DATA LISTING:
□ □ □

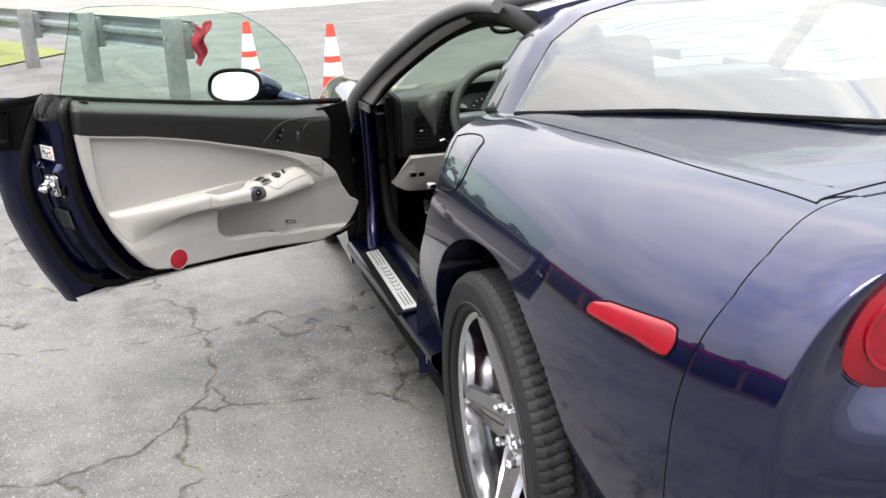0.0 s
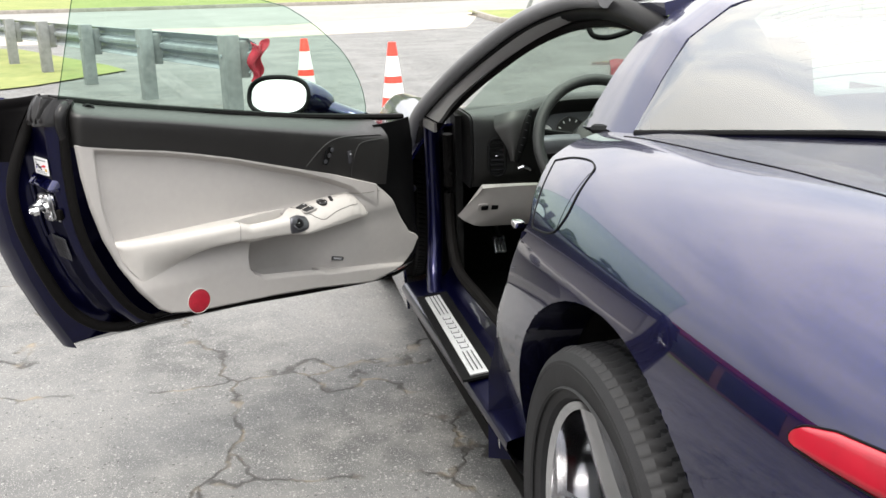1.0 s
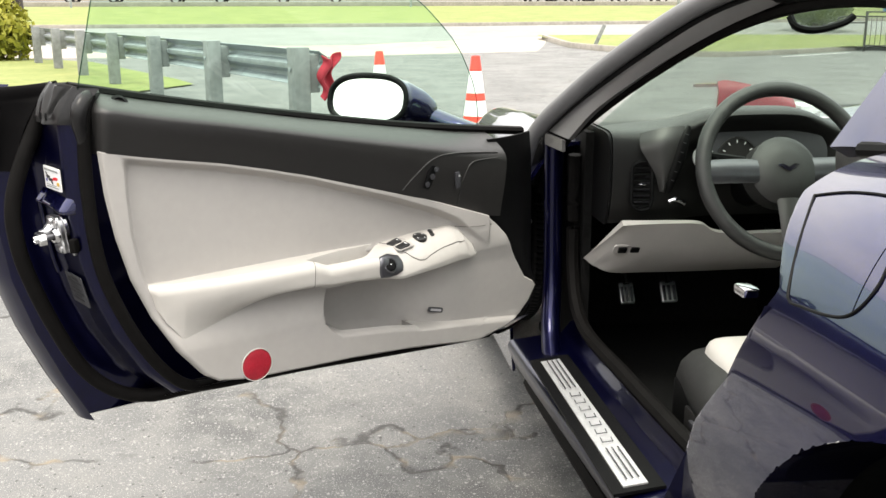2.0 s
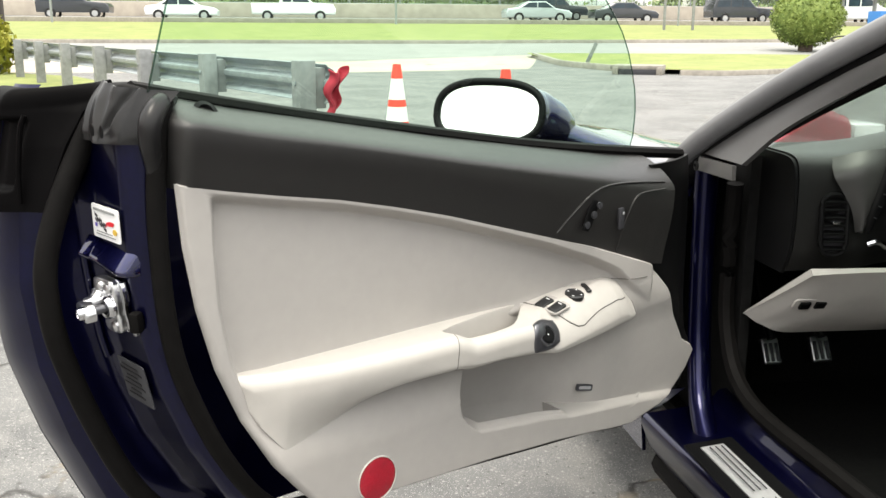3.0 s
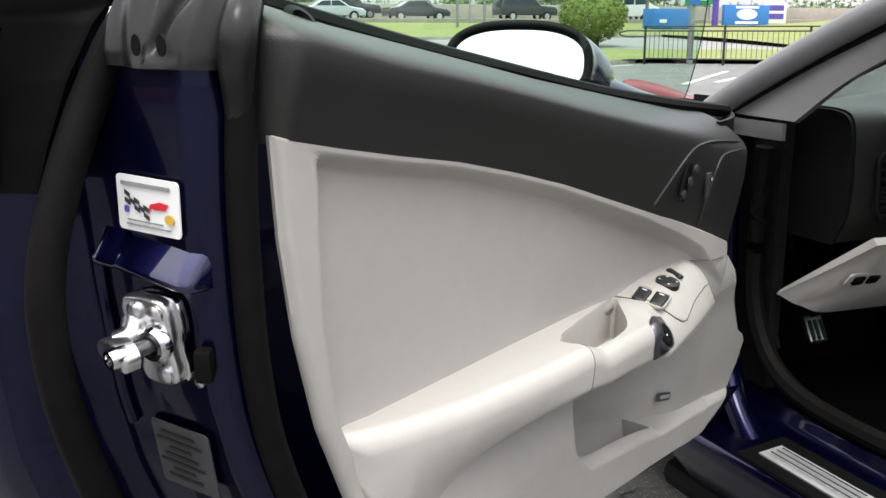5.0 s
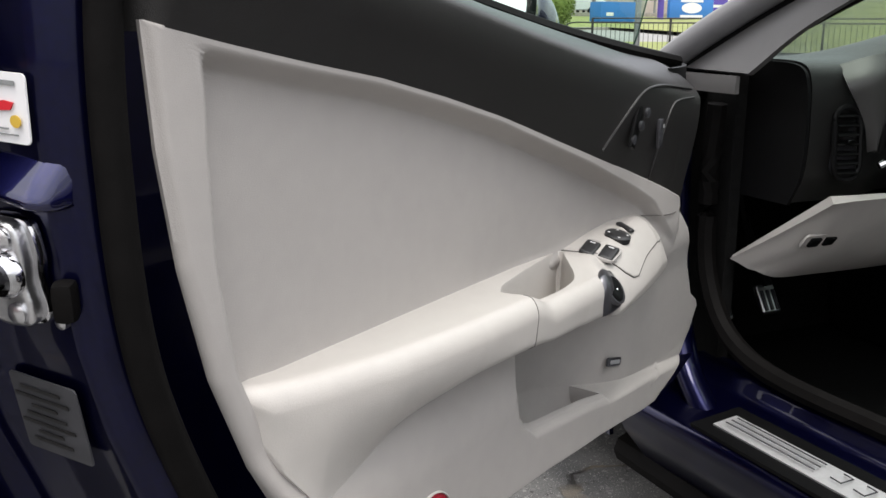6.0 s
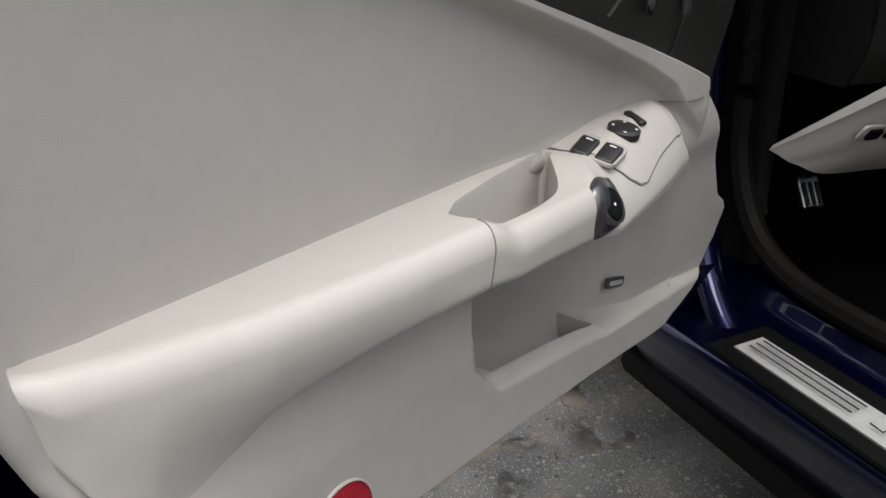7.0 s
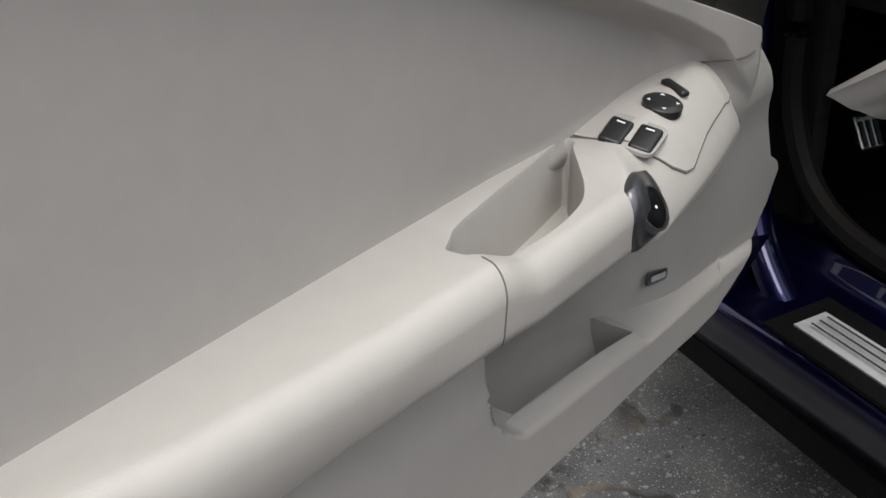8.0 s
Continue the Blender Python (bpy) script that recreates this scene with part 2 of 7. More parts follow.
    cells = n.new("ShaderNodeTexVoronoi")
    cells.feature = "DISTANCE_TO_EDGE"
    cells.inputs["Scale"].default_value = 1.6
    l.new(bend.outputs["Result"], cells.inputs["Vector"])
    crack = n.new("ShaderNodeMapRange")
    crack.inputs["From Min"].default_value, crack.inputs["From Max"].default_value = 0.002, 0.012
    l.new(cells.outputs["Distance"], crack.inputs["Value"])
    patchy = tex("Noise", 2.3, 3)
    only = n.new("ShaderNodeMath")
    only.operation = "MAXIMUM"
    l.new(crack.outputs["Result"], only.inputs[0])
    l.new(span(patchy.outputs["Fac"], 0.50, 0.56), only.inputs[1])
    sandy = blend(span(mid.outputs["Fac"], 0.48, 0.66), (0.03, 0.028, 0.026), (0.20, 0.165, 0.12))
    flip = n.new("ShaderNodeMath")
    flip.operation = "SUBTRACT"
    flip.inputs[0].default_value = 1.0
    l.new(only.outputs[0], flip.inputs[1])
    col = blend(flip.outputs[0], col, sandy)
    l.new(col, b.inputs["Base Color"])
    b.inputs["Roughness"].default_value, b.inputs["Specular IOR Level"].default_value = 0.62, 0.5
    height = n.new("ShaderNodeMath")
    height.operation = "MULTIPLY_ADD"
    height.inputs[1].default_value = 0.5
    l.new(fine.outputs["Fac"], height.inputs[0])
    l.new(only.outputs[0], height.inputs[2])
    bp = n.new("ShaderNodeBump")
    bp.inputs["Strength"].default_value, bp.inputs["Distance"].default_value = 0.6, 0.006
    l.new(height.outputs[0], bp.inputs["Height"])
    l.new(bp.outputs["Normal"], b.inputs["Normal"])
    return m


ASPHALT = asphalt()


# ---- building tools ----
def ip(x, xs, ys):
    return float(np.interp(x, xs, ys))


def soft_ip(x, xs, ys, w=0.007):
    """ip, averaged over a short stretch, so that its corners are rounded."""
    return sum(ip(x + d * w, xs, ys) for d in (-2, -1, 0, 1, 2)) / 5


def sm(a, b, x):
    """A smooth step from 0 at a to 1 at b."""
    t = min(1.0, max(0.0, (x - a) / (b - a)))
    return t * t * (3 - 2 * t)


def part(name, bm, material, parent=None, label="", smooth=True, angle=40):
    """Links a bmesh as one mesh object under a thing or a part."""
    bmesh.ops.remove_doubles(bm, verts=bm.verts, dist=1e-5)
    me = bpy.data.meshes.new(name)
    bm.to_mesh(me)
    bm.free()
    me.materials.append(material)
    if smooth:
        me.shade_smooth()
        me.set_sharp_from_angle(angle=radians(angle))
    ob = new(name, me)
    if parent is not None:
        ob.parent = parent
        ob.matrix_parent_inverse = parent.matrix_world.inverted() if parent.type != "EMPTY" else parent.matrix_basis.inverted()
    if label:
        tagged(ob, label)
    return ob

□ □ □

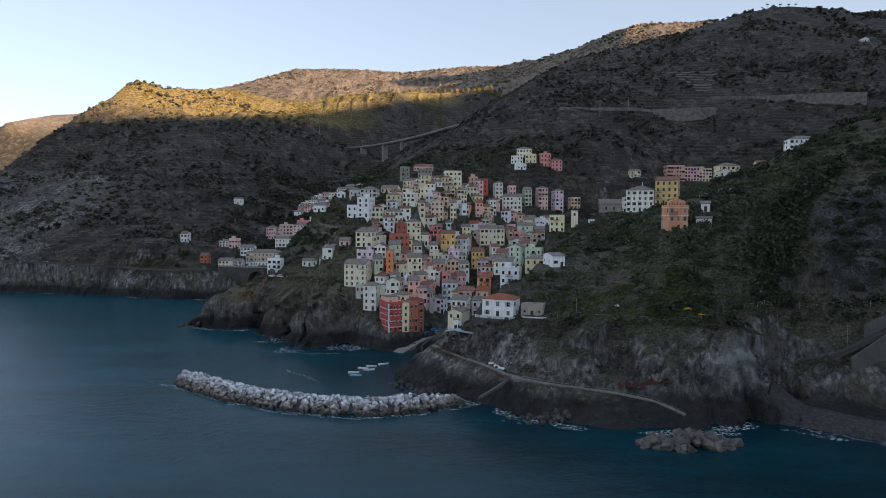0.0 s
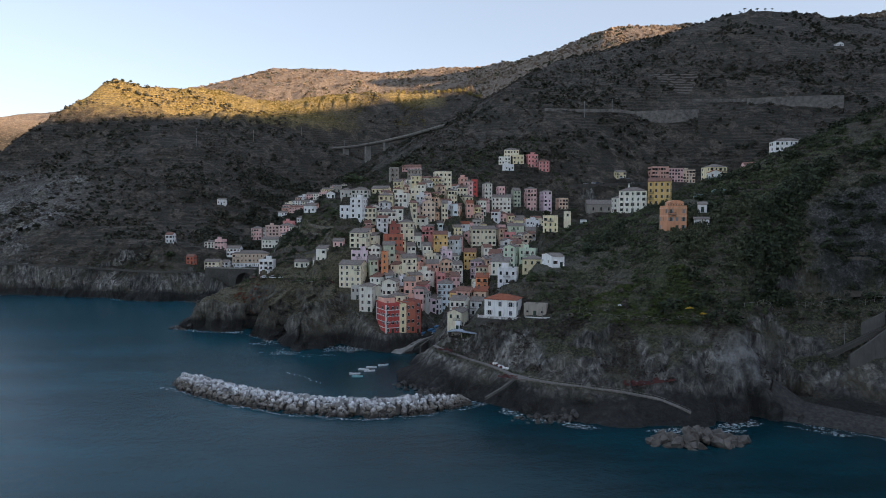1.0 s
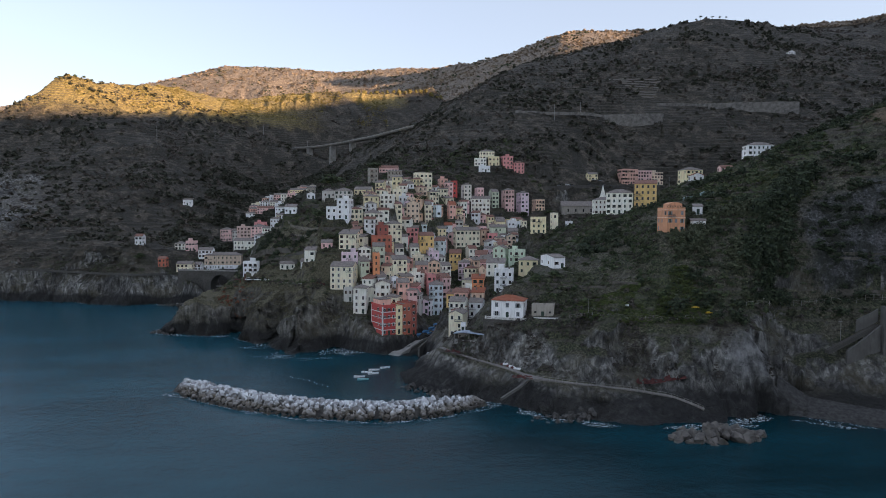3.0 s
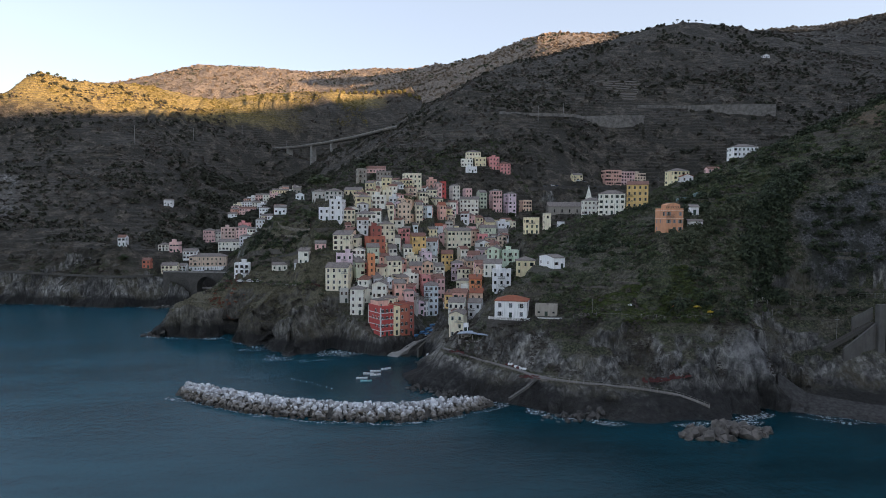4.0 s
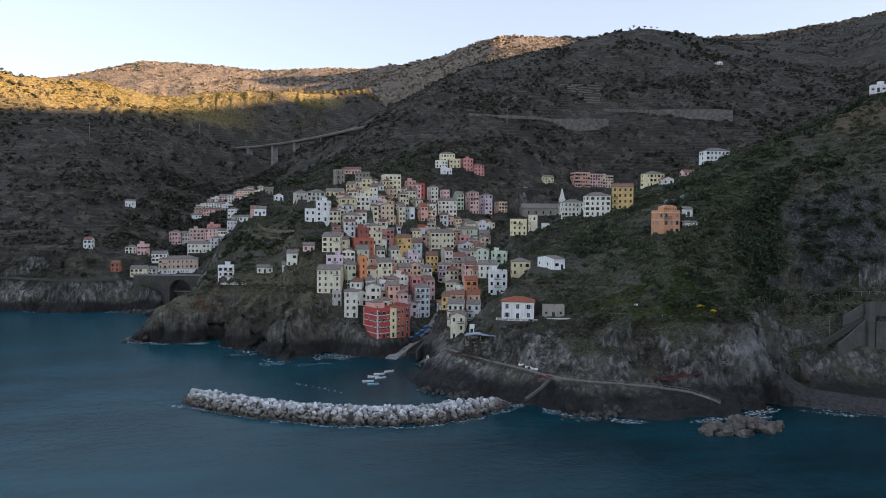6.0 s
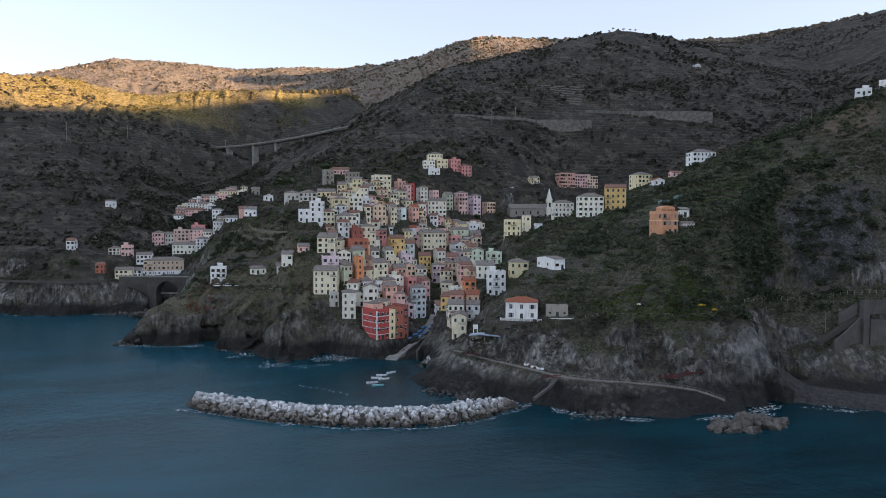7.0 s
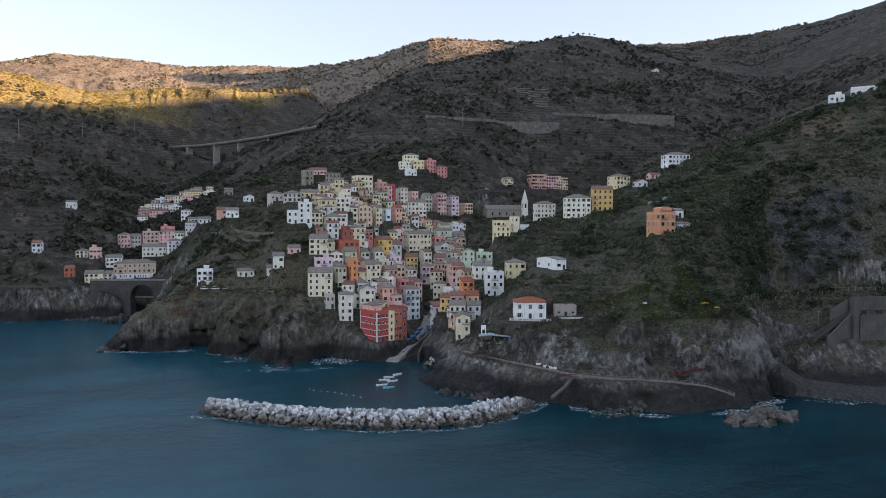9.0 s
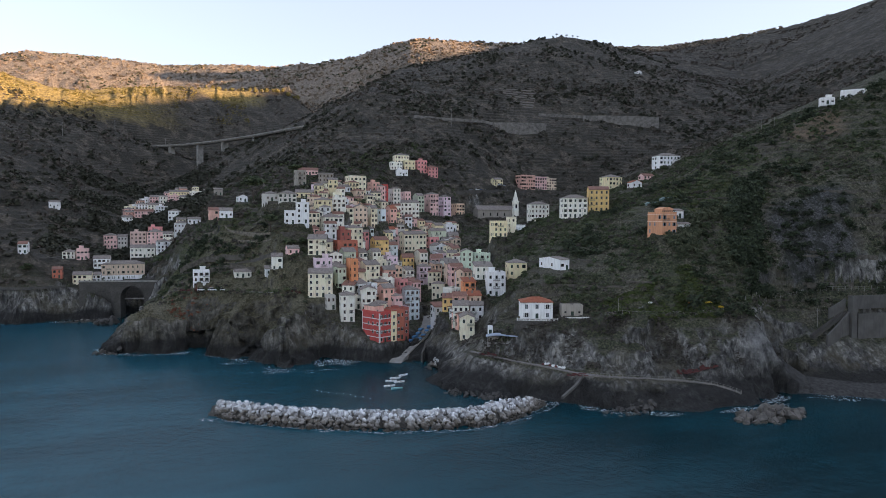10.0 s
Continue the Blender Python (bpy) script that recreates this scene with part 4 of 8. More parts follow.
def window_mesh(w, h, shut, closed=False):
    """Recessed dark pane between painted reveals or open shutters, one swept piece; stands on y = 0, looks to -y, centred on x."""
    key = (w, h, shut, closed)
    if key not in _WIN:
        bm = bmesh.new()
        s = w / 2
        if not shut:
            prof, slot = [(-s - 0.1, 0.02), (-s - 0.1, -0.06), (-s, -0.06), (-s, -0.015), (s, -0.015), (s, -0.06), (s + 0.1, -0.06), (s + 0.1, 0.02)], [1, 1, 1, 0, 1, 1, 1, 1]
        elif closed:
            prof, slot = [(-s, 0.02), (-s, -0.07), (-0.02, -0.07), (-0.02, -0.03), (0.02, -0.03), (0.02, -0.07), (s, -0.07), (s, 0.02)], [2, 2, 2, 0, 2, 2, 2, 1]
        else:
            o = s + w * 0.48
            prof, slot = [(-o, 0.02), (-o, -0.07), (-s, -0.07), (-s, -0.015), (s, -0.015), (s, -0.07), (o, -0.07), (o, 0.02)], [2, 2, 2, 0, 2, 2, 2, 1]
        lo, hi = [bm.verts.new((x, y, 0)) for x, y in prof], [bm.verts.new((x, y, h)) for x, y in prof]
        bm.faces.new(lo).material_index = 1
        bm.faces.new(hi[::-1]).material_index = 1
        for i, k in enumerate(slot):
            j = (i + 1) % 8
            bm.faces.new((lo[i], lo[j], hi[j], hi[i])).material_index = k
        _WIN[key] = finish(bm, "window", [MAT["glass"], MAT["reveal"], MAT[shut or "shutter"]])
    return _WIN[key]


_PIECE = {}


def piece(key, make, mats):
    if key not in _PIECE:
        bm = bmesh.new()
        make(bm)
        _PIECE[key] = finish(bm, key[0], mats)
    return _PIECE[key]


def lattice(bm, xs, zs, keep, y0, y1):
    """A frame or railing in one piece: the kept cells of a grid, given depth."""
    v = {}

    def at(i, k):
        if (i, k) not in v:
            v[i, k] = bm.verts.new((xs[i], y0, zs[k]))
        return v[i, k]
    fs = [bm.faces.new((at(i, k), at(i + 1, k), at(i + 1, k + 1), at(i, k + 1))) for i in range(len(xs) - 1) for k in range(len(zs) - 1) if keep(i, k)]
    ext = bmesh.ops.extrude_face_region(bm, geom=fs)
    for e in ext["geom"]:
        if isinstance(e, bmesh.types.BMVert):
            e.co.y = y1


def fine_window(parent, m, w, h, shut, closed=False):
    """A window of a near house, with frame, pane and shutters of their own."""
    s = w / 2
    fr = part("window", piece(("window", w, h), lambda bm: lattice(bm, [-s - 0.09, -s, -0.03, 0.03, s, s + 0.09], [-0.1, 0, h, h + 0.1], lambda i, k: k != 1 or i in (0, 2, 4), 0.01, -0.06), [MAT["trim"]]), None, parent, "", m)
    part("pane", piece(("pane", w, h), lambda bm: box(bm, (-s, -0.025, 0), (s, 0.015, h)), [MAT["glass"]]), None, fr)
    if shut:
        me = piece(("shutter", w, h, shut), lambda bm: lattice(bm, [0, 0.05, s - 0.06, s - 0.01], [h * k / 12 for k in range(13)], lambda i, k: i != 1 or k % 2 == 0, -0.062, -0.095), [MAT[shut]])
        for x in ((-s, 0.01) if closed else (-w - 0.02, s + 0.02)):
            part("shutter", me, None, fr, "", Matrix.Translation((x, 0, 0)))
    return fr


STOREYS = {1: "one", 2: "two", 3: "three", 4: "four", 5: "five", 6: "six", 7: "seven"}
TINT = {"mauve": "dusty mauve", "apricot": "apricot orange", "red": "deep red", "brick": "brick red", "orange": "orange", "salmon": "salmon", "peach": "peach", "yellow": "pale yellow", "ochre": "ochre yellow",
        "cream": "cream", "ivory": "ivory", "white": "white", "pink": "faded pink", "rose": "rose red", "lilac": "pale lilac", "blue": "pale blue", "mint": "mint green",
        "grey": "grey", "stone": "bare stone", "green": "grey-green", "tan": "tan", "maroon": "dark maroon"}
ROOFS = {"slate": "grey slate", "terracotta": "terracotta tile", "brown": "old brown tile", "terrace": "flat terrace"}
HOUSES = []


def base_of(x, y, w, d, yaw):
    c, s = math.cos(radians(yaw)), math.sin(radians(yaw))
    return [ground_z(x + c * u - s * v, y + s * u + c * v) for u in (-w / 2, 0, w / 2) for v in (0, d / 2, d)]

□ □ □

Filter the data, keeping only the lines that contain "recreates".

Continue the Blender Python (bpy) script that recreates this scene with part 2 of 7. More parts follow.
Continue the Blender Python (bpy) script that recreates this scene with part 4 of 8. More parts follow.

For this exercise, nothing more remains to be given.